Contemporary European records do not identify Omoluyiri by his Itsekiri throne name. The palace chronology places him after Oyenakpagha, whom it identifies with Dom Antonio Domingos, and describes the two rulers as brothers. An account based on information from 1644 identifies Antonio as the reigning Olu and describes him as a son of Dom Domingos (Atuwatse I) and a Portuguese woman. A later narrative by the Capuchin Bonaventura da Firenze instead says that the former Olu's Portuguese wife died in childbirth with her child, after which he had children by African women. According to Bonaventura, the eldest son, named Matias, was seven or eight when his father died. Court officials retained the government for nine years while the boy held the royal title, transferring full authority to him when he was about eighteen.

Kenny concludes that the sources allow at least three reconstructions: Matias may have been the same ruler as Antonio Domingos; the two may have been half-brothers and sons of Domingos; or Matias may have been Antonio's son. He notes that Bonaventura did not know the former Olu's name with certainty. Fonseca follows the second reconstruction in his narrative, describing Matias as Antonio's brother and as a son of Domingos by an African mother. This sibling reconstruction resembles the palace chronology, but does not establish that Omoluyiri was Matias; Fonseca's dynastic table instead identifies Omoluyiri's successor, Abejoye, with Dom Matias. Omoluyiri's identity in the European records and his exact parentage therefore remain uncertain.

==Capuchin mission==

The principal surviving account of the reign conventionally assigned to Omoluyiri concerns the Olu Dom Matias and the Capuchin mission of 1656–1660. Its attribution to Omoluyiri depends on the palace identification of the two names discussed above.

After earlier attempts to send missionaries had failed, the Congregation for the Propagation of the Faith organised a mission to Benin and Warri in 1655. Portuguese objections reduced the original party, and the Italian Capuchins Angelo Maria da Ajaccio and Bonaventura da Firenze reached Warri late in 1656. The Olu received them warmly, authorised them to preach throughout the kingdom and ordered the repair of a nearly ruined church situated within the palace compound. The friars resumed baptism, catechism and public worship.
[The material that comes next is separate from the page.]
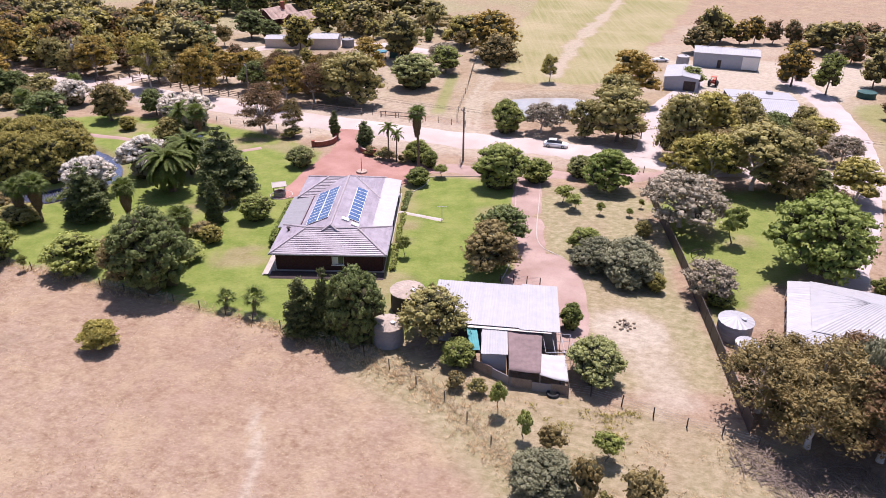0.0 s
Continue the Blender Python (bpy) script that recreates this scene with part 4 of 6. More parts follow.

The revival of Catholic practice remained closely dependent on the court. Many people were unwilling to abandon polygyny or local spirit cults, and Angelo reported his disappointment with the mission in February 1659. When people challenged the friars to begin by persuading the Olu to enter a Christian marriage, he said that he would marry only a white woman, following the example associated with his father. One of the friars travelled to São Tomé and arranged a marriage to a 20-year-old woman who consented with her parents' approval. Her arrival was publicly celebrated at Warri and was followed by increased demand for Christian marriages.

The woman is identified in the missionary sources only as a resident of São Tomé. A later Capuchin account characterised her as poor but respected for her conduct and appearance; it does not describe her as a Portuguese noblewoman.

The mission ended through conflict with Portuguese ecclesiastical and commercial interests rather than a rejection by the Olu. After the friars excommunicated the captain of a Portuguese trading vessel in 1659, he accused them of conspiring with the Dutch. They left their liturgical equipment at Warri as an assurance that they would return, but were detained after reaching São Tomé in early 1660 and never resumed the mission.

==Appeal of 1673 and succession==

In October 1673 the Olu gave a visiting Franciscan, Sebastião dos Reis, a letter to the king of Portugal. He complained that no priest had come to Warri for more than ten years, that many converts had returned to non-Christian practices and that Portuguese ships now called only about once every three years, usually in passing. He asked for renewed missionary and commercial contact. The Portuguese Overseas Council agreed that missionaries should be sent but replied that the crown could not compel merchants to trade at Warri.

Fonseca treats this appeal as having been made by Dom Matias. It received no effective response until 1684, when the Capuchin Francesco da Monteleone accompanied a new bishop to São Tomé and subsequently travelled to Warri. Fonseca identifies the Olu then reigning as Dom Ludovico Domingos. The palace chronology places Omoluyiri's death or succession in 1674 and says that Abejoye, described as his son, followed him. Those details are part of the received royal list rather than facts independently established by the surviving 17th-century documents; in Fonseca's alternative table, Abejoye is himself the ruler identified as Dom Matias.